__Requirement__. Repeat the data word for word. Do not include the pictures.

----------------

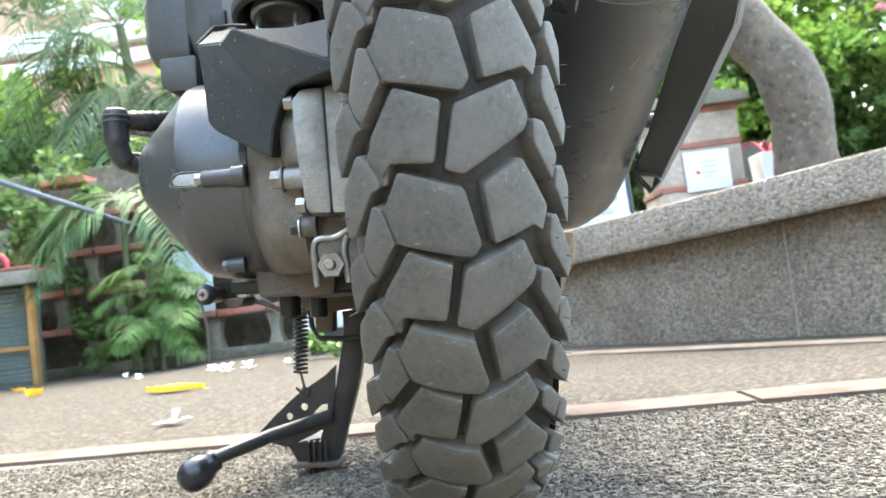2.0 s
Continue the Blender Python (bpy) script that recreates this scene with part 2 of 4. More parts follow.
def raw(name, verts, faces, mat, smooth=False):
    me = bpy.data.meshes.new(name)
    me.from_pydata(verts, [], faces)
    me.materials.append(mat)
    if smooth:
        me.polygons.foreach_set("use_smooth", [True] * len(me.polygons))
    me.update()
    return me


# ---- the road ----

def line_y(x):
    """The far side of the asphalt, where the pink kerb stones lie."""
    return 1.035 - 0.215 * x


ground = solid("ground", prism([(-60, -70), (60, -70), (60, line_y(60)), (-60, line_y(-60))], "z", -0.3, 0.0), ASPHALT)
tagged(ground, "dark asphalt road with loose stone chips in its surface", "road", kind="structure")


def paving_z(x, y):
    """The paving sinks gently from the kerb line towards the foot of the low wall."""
    away = min(max((y - line_y(x)) / 0.7, 0.0), 1.0)
    side = min(max((x + 0.15) / 0.35, 0.0), 1.0)
    return 0.005 - 0.0215 * away * side * (1.0 - 0.35 * min(max((x - 0.6) / 0.8, 0.0), 1.0))


def paving_mesh():
    """One sheet with a skirt, finer near the wall."""
    xs = [-60, -20, -8, -3, -1.5, -0.8, -0.4] + [-0.2 + 0.1 * i for i in range(25)] + [3, 8, 20, 60]
    ds = [0.0, 0.1, 0.2, 0.3, 0.4, 0.5, 0.6, 0.7, 0.8, 1.0, 1.4, 2.2, 4, 10, 90]
    bm = bmesh.new()
    g = []
    for d in ds:
        g.append([bm.verts.new((x, line_y(x) + d, paving_z(x, line_y(x) + d))) for x in xs])
    low = [bm.verts.new((x, line_y(x), -0.25)) for x in xs]
    for a, b in zip([low] + g, g):
        for k in range(len(xs) - 1):
            bm.faces.new((a[k], a[k + 1], b[k + 1], b[k]))
    return bm


paving = solid("paving", paving_mesh(), PAVING)
tagged(paving, "worn tan paving beyond the kerb line of the road", "pavement", kind="structure")
row_of_kerb = bare_empty("kerb_line", (0, 0, 0))
tagged(row_of_kerb, "flush pinkish kerb stones between asphalt and paving", "kerb", kind="structure")
for x0, x1 in ((-2.6, -1.75), (-1.75, -0.92), (-0.92, -0.3), (-0.3, 0.292), (0.292, 0.95), (0.95, 1.8)):
    pts = [(x0 + 0.003, line_y(x0) - 0.075), (x1 - 0.003, line_y(x1) - 0.075), (x1 - 0.003, line_y(x1)), (x0 + 0.003, line_y(x0))]
    part("kerb_stone", prism(pts, "z", -0.08, 0.0056 + 0.0004 * math.sin(x0 * 9), 0.0012), PINKSTONE, row_of_kerb)

# ---- the low wall ----
WA, WD = Vector((0.0936, 2.337)), Vector((0.665, -0.7468)).normalized()
WN = Vector((WD.y, -WD.x))  # towards the road
GRANITE = material("washed_granite", (0.225, 0.192, 0.15), 0.88, grain=150, stain=5.5, vary=0.42, bump=1.0, bump_scale=190,
                   dirt=(0.15, 0.122, 0.09), dirt_amount=0.5, specks=(0.13, 0.112, 0.09), speck_scale=90, speck_at=0.62, pebble=(165, 0.3))
MORTAR = material("pale_mortar", (0.33, 0.3, 0.26), 0.9, grain=120, stain=8, vary=0.2, bump=0.4, dirt=(0.22, 0.19, 0.16), dirt_amount=0.4)
CAPSTONE = material("washed_granite_coping", (0.29, 0.255, 0.208), 0.85, grain=200, stain=6, vary=0.3, bump=1.0, bump_scale=180,
                    dirt=(0.225, 0.192, 0.152), dirt_amount=0.4, specks=(0.16, 0.14, 0.118), speck_scale=110, speck_at=0.62, pebble=(165, 0.3))


def along_wall(d, off, z):
    p = WA + WD * d + WN * off
    return (p.x, p.y, z)


def coping_z(d):
    """The wall's top climbs gently along its length."""
    return 0.267 + 0.0543 * d


def wall_block(d0, d1, near, far, low, high, mat, name, parent, bev=0.004, chip=0.0, step=0.025, seed=0):
    """A stretch of wall between two lines of height, with a chipped lower front edge where chip is given."""
    rng = random.Random(seed)
    n = max(1, int((d1 - d0) / step)) if chip else 1
    secs = []
    for i in range(n + 1):
        d = d0 + (d1 - d0) * i / n
        z0, z1 = low(d), high(d)
        c = chip * rng.random() ** 2.5 if chip else 0.0
        t = chip * 0.35 * rng.random() ** 2 if chip else 0.0
        e = max(bev, 0.0005)
        secs.append([along_wall(d, o, z) for o, z in (
            (near - e - c * 0.4, z0), (near - c * 0.5, z0 + e + c), (near, z0 + 2 * e + 1.6 * c), (near, z1 - 2 * e - t), (near - e * 0.4, z1 - e * 0.5 - t * 0.6), (near - e * 1.6, z1 - t * 0.3),
            (far + e, z1), (far, z1 - e), (far, z0 + e), (far + e, z0))])
    return part(name, loft(secs), mat, parent, sharp=30)


low_wall = bare_empty("wall_low", (0, 0, 0))
tagged(low_wall, "low washed-granite wall with a lighter overhanging coping", "wall", kind="structure")
JOINT = 0.834
for i, (d0, d1) in enumerate(((-0.12, JOINT), (JOINT, 1.70), (1.70, 2.40))):
    wall_block(d0 + 0.0026, d1 - 0.0026, 0.0, -0.2, lambda d: -0.15, lambda d: coping_z(d) - 0.087, GRANITE, "wall_panel", low_wall, 0.004)
    wall_block(d0 + 0.0042, d1 - 0.0042, 0.045, -0.225, lambda d: coping_z(d) - 0.087, coping_z, CAPSTONE, "coping_stone", low_wall, 0.0025, 0.0075, 0.009, 3 + i)
wall_block(-0.11, 2.39, -0.0022, -0.19, lambda d: -0.15, lambda d: coping_z(d) - 0.088, MORTAR, "mortar_core", low_wall)
wall_block(-0.11, 2.39, 0.0438, -0.2, lambda d: coping_z(d) - 0.084, lambda d: coping_z(d) - 0.0025, MORTAR, "joint_mortar", low_wall)
foot = bare_empty("wall_foot_kerb", (0, 0, 0))
tagged(foot, "pale flush kerb stones along the foot of the low wall", "kerb", kind="structure")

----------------

__Task answer__.
2.0 s
Continue the Blender Python (bpy) script that recreates this scene with part 2 of 4. More parts follow.
def raw(name, verts, faces, mat, smooth=False):
    me = bpy.data.meshes.new(name)
    me.from_pydata(verts, [], faces)
    me.materials.append(mat)
    if smooth:
        me.polygons.foreach_set("use_smooth", [True] * len(me.polygons))
    me.update()
    return me


# ---- the road ----

def line_y(x):
    """The far side of the asphalt, where the pink kerb stones lie."""
    return 1.035 - 0.215 * x


ground = solid("ground", prism([(-60, -70), (60, -70), (60, line_y(60)), (-60, line_y(-60))], "z", -0.3, 0.0), ASPHALT)
tagged(ground, "dark asphalt road with loose stone chips in its surface", "road", kind="structure")


def paving_z(x, y):
    """The paving sinks gently from the kerb line towards the foot of the low wall."""
    away = min(max((y - line_y(x)) / 0.7, 0.0), 1.0)
    side = min(max((x + 0.15) / 0.35, 0.0), 1.0)
    return 0.005 - 0.0215 * away * side * (1.0 - 0.35 * min(max((x - 0.6) / 0.8, 0.0), 1.0))


def paving_mesh():
    """One sheet with a skirt, finer near the wall."""
    xs = [-60, -20, -8, -3, -1.5, -0.8, -0.4] + [-0.2 + 0.1 * i for i in range(25)] + [3, 8, 20, 60]
    ds = [0.0, 0.1, 0.2, 0.3, 0.4, 0.5, 0.6, 0.7, 0.8, 1.0, 1.4, 2.2, 4, 10, 90]
    bm = bmesh.new()
    g = []
    for d in ds:
        g.append([bm.verts.new((x, line_y(x) + d, paving_z(x, line_y(x) + d))) for x in xs])
    low = [bm.verts.new((x, line_y(x), -0.25)) for x in xs]
    for a, b in zip([low] + g, g):
        for k in range(len(xs) - 1):
            bm.faces.new((a[k], a[k + 1], b[k + 1], b[k]))
    return bm


paving = solid("paving", paving_mesh(), PAVING)
tagged(paving, "worn tan paving beyond the kerb line of the road", "pavement", kind="structure")
row_of_kerb = bare_empty("kerb_line", (0, 0, 0))
tagged(row_of_kerb, "flush pinkish kerb stones between asphalt and paving", "kerb", kind="structure")
for x0, x1 in ((-2.6, -1.75), (-1.75, -0.92), (-0.92, -0.3), (-0.3, 0.292), (0.292, 0.95), (0.95, 1.8)):
    pts = [(x0 + 0.003, line_y(x0) - 0.075), (x1 - 0.003, line_y(x1) - 0.075), (x1 - 0.003, line_y(x1)), (x0 + 0.003, line_y(x0))]
    part("kerb_stone", prism(pts, "z", -0.08, 0.0056 + 0.0004 * math.sin(x0 * 9), 0.0012), PINKSTONE, row_of_kerb)

# ---- the low wall ----
WA, WD = Vector((0.0936, 2.337)), Vector((0.665, -0.7468)).normalized()
WN = Vector((WD.y, -WD.x))  # towards the road
GRANITE = material("washed_granite", (0.225, 0.192, 0.15), 0.88, grain=150, stain=5.5, vary=0.42, bump=1.0, bump_scale=190,
                   dirt=(0.15, 0.122, 0.09), dirt_amount=0.5, specks=(0.13, 0.112, 0.09), speck_scale=90, speck_at=0.62, pebble=(165, 0.3))
MORTAR = material("pale_mortar", (0.33, 0.3, 0.26), 0.9, grain=120, stain=8, vary=0.2, bump=0.4, dirt=(0.22, 0.19, 0.16), dirt_amount=0.4)
CAPSTONE = material("washed_granite_coping", (0.29, 0.255, 0.208), 0.85, grain=200, stain=6, vary=0.3, bump=1.0, bump_scale=180,
                    dirt=(0.225, 0.192, 0.152), dirt_amount=0.4, specks=(0.16, 0.14, 0.118), speck_scale=110, speck_at=0.62, pebble=(165, 0.3))


def along_wall(d, off, z):
    p = WA + WD * d + WN * off
    return (p.x, p.y, z)


def coping_z(d):
    """The wall's top climbs gently along its length."""
    return 0.267 + 0.0543 * d


def wall_block(d0, d1, near, far, low, high, mat, name, parent, bev=0.004, chip=0.0, step=0.025, seed=0):
    """A stretch of wall between two lines of height, with a chipped lower front edge where chip is given."""
    rng = random.Random(seed)
    n = max(1, int((d1 - d0) / step)) if chip else 1
    secs = []
    for i in range(n + 1):
        d = d0 + (d1 - d0) * i / n
        z0, z1 = low(d), high(d)
        c = chip * rng.random() ** 2.5 if chip else 0.0
        t = chip * 0.35 * rng.random() ** 2 if chip else 0.0
        e = max(bev, 0.0005)
        secs.append([along_wall(d, o, z) for o, z in (
            (near - e - c * 0.4, z0), (near - c * 0.5, z0 + e + c), (near, z0 + 2 * e + 1.6 * c), (near, z1 - 2 * e - t), (near - e * 0.4, z1 - e * 0.5 - t * 0.6), (near - e * 1.6, z1 - t * 0.3),
            (far + e, z1), (far, z1 - e), (far, z0 + e), (far + e, z0))])
    return part(name, loft(secs), mat, parent, sharp=30)


low_wall = bare_empty("wall_low", (0, 0, 0))
tagged(low_wall, "low washed-granite wall with a lighter overhanging coping", "wall", kind="structure")
JOINT = 0.834
for i, (d0, d1) in enumerate(((-0.12, JOINT), (JOINT, 1.70), (1.70, 2.40))):
    wall_block(d0 + 0.0026, d1 - 0.0026, 0.0, -0.2, lambda d: -0.15, lambda d: coping_z(d) - 0.087, GRANITE, "wall_panel", low_wall, 0.004)
    wall_block(d0 + 0.0042, d1 - 0.0042, 0.045, -0.225, lambda d: coping_z(d) - 0.087, coping_z, CAPSTONE, "coping_stone", low_wall, 0.0025, 0.0075, 0.009, 3 + i)
wall_block(-0.11, 2.39, -0.0022, -0.19, lambda d: -0.15, lambda d: coping_z(d) - 0.088, MORTAR, "mortar_core", low_wall)
wall_block(-0.11, 2.39, 0.0438, -0.2, lambda d: coping_z(d) - 0.084, lambda d: coping_z(d) - 0.0025, MORTAR, "joint_mortar", low_wall)
foot = bare_empty("wall_foot_kerb", (0, 0, 0))
tagged(foot, "pale flush kerb stones along the foot of the low wall", "kerb", kind="structure")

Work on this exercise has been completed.